Yesterday’s sermon was over 2 of the 4 Biblical principles that our Preacher lives by daily. It was again another one of those sermons that I needed to hear. The 2 standards that he spoke of were:
1. Trusting in God.
2. Knowing that Happiness is a choice.
These are things that I try to keep in mind, but these last couple of years have been quite trying for me. I’ve almost felt like anytime I decided I was going to be happy, I couldn’t because I am “unemployed.”
I’m not able to:
— save for my kids’ college.
— go on big trips and cruises.
— do all the fix-ups to the house.
And basically that due to the fact I have no job (or least not a full-time teaching job) my life is on hold. I think to myself, “Life is not supposed to be like this. This is not the way I pictured my life at all.” Then, I’m reminded of the sermon last week; what I picture my life to be may not be what God has planned for me. That is scary in so many ways. I know it shouldn’t be. I have to rely on God. I know deep down through all my layers of pain, guilt, bitterness (not towards God but towards situations), that He does have a plan and He will see it through.

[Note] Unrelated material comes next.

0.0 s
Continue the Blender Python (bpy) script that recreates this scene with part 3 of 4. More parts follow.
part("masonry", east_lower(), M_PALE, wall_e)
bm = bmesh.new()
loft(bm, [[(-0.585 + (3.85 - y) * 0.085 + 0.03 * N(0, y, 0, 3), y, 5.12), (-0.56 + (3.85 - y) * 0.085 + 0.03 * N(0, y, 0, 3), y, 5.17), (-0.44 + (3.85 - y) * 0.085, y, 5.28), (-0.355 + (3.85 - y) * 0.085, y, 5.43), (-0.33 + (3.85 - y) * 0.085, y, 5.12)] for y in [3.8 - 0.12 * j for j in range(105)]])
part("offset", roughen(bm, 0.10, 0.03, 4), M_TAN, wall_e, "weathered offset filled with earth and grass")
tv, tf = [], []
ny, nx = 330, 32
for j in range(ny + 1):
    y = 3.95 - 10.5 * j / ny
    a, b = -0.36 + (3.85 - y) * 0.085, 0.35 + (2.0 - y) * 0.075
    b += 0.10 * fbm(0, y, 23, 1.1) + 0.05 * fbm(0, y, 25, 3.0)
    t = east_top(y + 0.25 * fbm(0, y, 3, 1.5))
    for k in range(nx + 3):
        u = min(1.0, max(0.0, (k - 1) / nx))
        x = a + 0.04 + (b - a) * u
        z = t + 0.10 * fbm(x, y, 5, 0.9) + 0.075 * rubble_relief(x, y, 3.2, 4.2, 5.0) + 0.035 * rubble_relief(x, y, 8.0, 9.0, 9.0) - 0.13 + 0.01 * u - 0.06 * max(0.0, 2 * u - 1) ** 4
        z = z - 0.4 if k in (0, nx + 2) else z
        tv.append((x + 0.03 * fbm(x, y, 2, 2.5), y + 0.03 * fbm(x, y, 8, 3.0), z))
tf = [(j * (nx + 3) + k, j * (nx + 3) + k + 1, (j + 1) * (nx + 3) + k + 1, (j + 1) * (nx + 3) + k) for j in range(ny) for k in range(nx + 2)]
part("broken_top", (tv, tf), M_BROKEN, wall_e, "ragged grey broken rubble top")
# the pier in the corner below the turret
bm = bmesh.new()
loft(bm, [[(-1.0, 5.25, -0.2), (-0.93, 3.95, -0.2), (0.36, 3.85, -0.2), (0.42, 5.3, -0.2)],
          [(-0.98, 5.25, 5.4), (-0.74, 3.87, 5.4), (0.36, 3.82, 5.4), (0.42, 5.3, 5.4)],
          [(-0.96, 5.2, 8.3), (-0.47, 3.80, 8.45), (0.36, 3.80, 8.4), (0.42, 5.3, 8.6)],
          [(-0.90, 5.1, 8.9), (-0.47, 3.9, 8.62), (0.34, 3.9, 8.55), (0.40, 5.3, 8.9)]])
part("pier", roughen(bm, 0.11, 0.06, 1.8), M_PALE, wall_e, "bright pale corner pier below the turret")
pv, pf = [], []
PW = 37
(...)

Growing up, I worked very hard to keep a positive outlook on life. I had positive, uplifting sayings posted all over my room. I think even my first couple years of marriage I had positive statements on my bathroom mirror. I need to find the positive. I’m so bad about looking at the negative and dwelling on it. That seems to be human nature. People hover around at their job and flare up discussing the negative about their daily jobs, bosses, etc. People gossip about friends or situations, which only result in negativity. You turn on the news and they are harping on what this person did wrong or the murders that were committed. All negative. The more I think of it, this world buzzes on negativity.
I’m going to really work on these 2 principles myself. When I start to worry, I’m going to STOP and pray. When I start to think negative thoughts, I’m going to find the positive in life and be happy.
How do you keep yourself from getting in a rut of negativity and unhappiness?